How can a file exist in multiple places without being copied?

Answer 63

Instead of copying the file, a link can be added. A link is an alias for a file and allows a file to appear in multiple locations within the filing system. This avoids data duplication.

Question 64

What is a symbolic link in Unix?

Answer 64

A symbolic link, also known as a “soft” link, is a special file that acts as a pointer to another file or directory. It does not have to link to anything real and can be used to create aliases or shortcuts.

Question 65

What is a hard link in Unix?

Answer 65

A hard link is a directory entry that directly links to the i-node of a file.

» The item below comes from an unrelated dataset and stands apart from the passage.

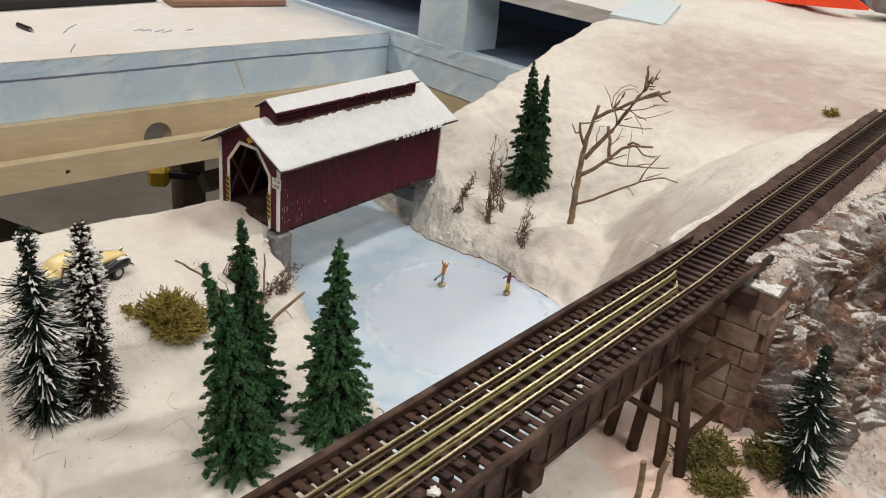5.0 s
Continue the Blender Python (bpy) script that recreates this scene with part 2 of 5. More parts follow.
CAR_GLASS = mat("dark_glass", (0.10, 0.055, 0.045), (0.06, 0.04, 0.035), size=6, rough=0.15, bump=0)
# near-white flakes: their sparkle is painted into the base colour
GLINT_WHITE = mat("glitter", (0.98, 0.98, 0.98), (0.94, 0.97, 0.98), size=3, rough=0.3, bump=0, spec=1.0)
INK = mat("blue_ink", (0.20, 0.23, 0.42), (0.30, 0.32, 0.48), size=5, rough=0.8, bump=0)

# ---- geometry helpers: all lengths below are in millimetres ----
def part(name, bm, material, parent=None, label="", smooth=False):
    """Links a bmesh, drawn in millimetres in the world, as one mesh object, under a thing or a part."""
    me = bpy.data.meshes.new(name)
    for v in bm.verts:
        v.co *= MM
    if smooth:
        for f in bm.faces:
            f.smooth = True
    bm.to_mesh(me)
    bm.free()
    me.materials.append(material)
    return hang(new(name, me), parent, label)


def hang(ob, parent, label=""):
    if label:
        ob["label"] = label
    if parent:
        ob.parent = parent
        top = parent
        m = parent.matrix_basis.copy()
        while top.parent:
            m = top.parent.matrix_basis @ top.matrix_parent_inverse @ m
            top = top.parent
        ob.matrix_parent_inverse = m.inverted()
    return ob


def raw(name, verts, faces, material, parent=None, label="", smooth=False):
    """Like part(), from arrays."""
    me = bpy.data.meshes.new(name)
    me.from_pydata((np.asarray(verts, float) * MM).tolist(), [], faces if isinstance(faces, list) else faces.tolist())
    me.materials.append(material)
    if smooth:
        me.polygons.foreach_set("use_smooth", [True] * len(me.polygons))
    me.update()
    return hang(new(name, me), parent, label)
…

When a file is created, an i-node is allocated, and a directory entry is made that includes the i-node number. Each hard link is a separate directory entry pointing to the same file.

Question 66

What happens when a file with multiple links is deleted?

Answer 66

Deleting a file that has multiple links will not actually delete the file’s data. The file remains intact until all links to its i-node are removed. Only when the last link is deleted, and no other links exist, will the file be truly deleted and the i-node become available for reuse.

Question 67

What is the difference between soft (symbolic) links and hard links in terms of i-nodes?

Answer 67

When a new hard link is created, it does not allocate a new i-node. The hard link directly points to the existing i-node of the file. On the other hand, each soft (symbolic) link has its own i-node, as it is treated as a separate file in its own right.

Question 68

What is a file descriptor?

Answer 68

A file descriptor is created when a file is opened and is associated with a specific file within a particular process. It is used for immediate file access and holds information such as access permissions, current position in the file, error status, and control flags.

Question 69

How does Unix handle opened files within a process?

Answer 69

Unix maintains a simple table of files for each process. One file can be opened multiple times simultaneously, with each opening having its own file descriptor. This allows for file sharing, where several processes can read the same file at the same time.